Getting Creamed in Cornwall
Sunday, September 21, 2008
It was London, the early 1990s. We had our first encounter at the Hyde Park Hotel. Then a rendezvous at Brown's Hotel. Which led to a brief, unplanned interlude at Fortnum & Mason. The affair was outrageous, indulgent, decadent. I had fallen madly in love. With clotted cream.
Yes, I swooned over something that sounds like you should put a Band-Aid on it rather than eat it. But, oh, the stuff was glorious: unctuous, buttery, rich. Every afternoon of my trip, I slathered it on scones snatched from tiered silver trays in hushed hotel tearooms.
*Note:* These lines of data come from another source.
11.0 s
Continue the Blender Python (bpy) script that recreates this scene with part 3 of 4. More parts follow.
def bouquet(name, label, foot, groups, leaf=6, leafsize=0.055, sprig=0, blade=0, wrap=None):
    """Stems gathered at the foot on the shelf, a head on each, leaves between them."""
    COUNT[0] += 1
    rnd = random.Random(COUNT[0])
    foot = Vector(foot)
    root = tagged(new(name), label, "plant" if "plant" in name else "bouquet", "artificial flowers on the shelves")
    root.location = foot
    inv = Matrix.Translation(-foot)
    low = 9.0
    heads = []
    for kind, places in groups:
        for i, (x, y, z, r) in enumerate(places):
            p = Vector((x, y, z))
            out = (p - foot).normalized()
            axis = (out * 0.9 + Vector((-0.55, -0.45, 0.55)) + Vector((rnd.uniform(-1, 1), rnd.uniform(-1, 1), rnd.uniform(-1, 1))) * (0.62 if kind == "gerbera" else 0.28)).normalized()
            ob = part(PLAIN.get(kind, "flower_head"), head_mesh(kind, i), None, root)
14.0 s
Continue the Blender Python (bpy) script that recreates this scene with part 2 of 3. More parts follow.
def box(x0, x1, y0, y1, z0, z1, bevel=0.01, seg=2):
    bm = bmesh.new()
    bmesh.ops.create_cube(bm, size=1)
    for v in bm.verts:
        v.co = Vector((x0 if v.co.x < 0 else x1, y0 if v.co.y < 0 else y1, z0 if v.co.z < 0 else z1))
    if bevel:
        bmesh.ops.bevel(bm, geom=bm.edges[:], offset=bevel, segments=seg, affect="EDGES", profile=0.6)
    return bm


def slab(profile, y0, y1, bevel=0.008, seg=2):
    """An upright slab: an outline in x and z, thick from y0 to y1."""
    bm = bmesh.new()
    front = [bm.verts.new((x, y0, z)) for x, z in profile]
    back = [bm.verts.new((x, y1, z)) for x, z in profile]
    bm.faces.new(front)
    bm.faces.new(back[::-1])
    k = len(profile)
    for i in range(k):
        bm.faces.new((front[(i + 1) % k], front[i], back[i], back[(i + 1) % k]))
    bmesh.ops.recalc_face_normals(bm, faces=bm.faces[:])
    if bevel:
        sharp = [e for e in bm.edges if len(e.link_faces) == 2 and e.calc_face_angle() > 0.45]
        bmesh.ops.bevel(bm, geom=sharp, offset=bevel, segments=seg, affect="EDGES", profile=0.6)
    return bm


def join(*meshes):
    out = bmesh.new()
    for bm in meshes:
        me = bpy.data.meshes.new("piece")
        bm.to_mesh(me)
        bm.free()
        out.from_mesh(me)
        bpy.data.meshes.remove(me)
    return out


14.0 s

And, like most of those smitten with a new love, I didn't bother to ask for details. I vaguely assumed it was heavy cream, whipped almost into butter but stopped just short of that transformation.
Returning home to the United States, I pined for clotted cream. It wasn't to be found at even the swankiest hotel tea services, where whipped cream was foisted on me instead. That started the questions: What, actually, is this rich, golden goo? How is it made? And why are the Brits keeping it all for themselves?
On a recent trip to England, I set out to find the answers -- and the best clotted cream the country has to offer. At first, my research pointed me toward Jersey, one of the Channel Islands near France and origin of the Jersey cow breed. Jersey cows typically give milk with a higher percentage of cream, rumored to be the best for making clotted cream.
But wait, it's not just the cows; it's what they eat. Turns out, the lushest English grass grows in Cornwall, along the far reaches of England's southwest coast, where there's a microclimate so different from the rest of the country that palm trees thrive.
And, despite a bit of bluster from the neighboring shire of Devon, which touts its version as "Devon cream," I discovered that the country's largest clotted cream producer is based in Cornwall.
So my husband, Paul, and I point our rental car toward Land's End and set out on a meandering expedition to the Cornish coast. Besides clotted cream, the region is famous for fishing villages, artists, gardens, smugglers and the hand pies known as pasties (pronounced "PAST-eeze"). On our tour we will encounter everything on that list that is legal.
The first thing I learn, strolling the constricted streets of Polperro, a tiny village of whitewashed stone cottages arrayed on ocean-side cliffs, is that Cornish tea isn't a grand affair reserved for the afternoon. The town is clogged with modest tearooms and cafes offering "cream tea." And though the fishing fleet still bobs in a little cove, I suspect Polperro serves far more scones than mackerel to the tourists who ramble the maze of pathways between the ancient abodes.
Here, "cream tea," means two scones, a pot of tea and a hefty dollop of clotted cream, and it's served nearly all day long. Passing up a boat tour ("nice dogs and happy babies go free"), we settle at an outdoor table and order the "Scones From Our Own Special Recipe," not an uncommon claim here.
"Where're you from, then?" the proprietor asks as a pink-cheeked waitress delivers our tea. His bushy eyebrows shoot up when we reply, "San Francisco"; they shoot up again when I ask for seconds on the clotted cream. In the name of research, I know no shame.
The cream is cool, smooth and sweet (though not sweetened). It clings to the knife as I spread it in artistic swirls, then melts just slightly into the warm, round scone (containing no currants, blueberries, chocolate chips, nuts or other distractions). It's delicious, and I confirm the source is Rodda's, the country's largest clotted cream producer.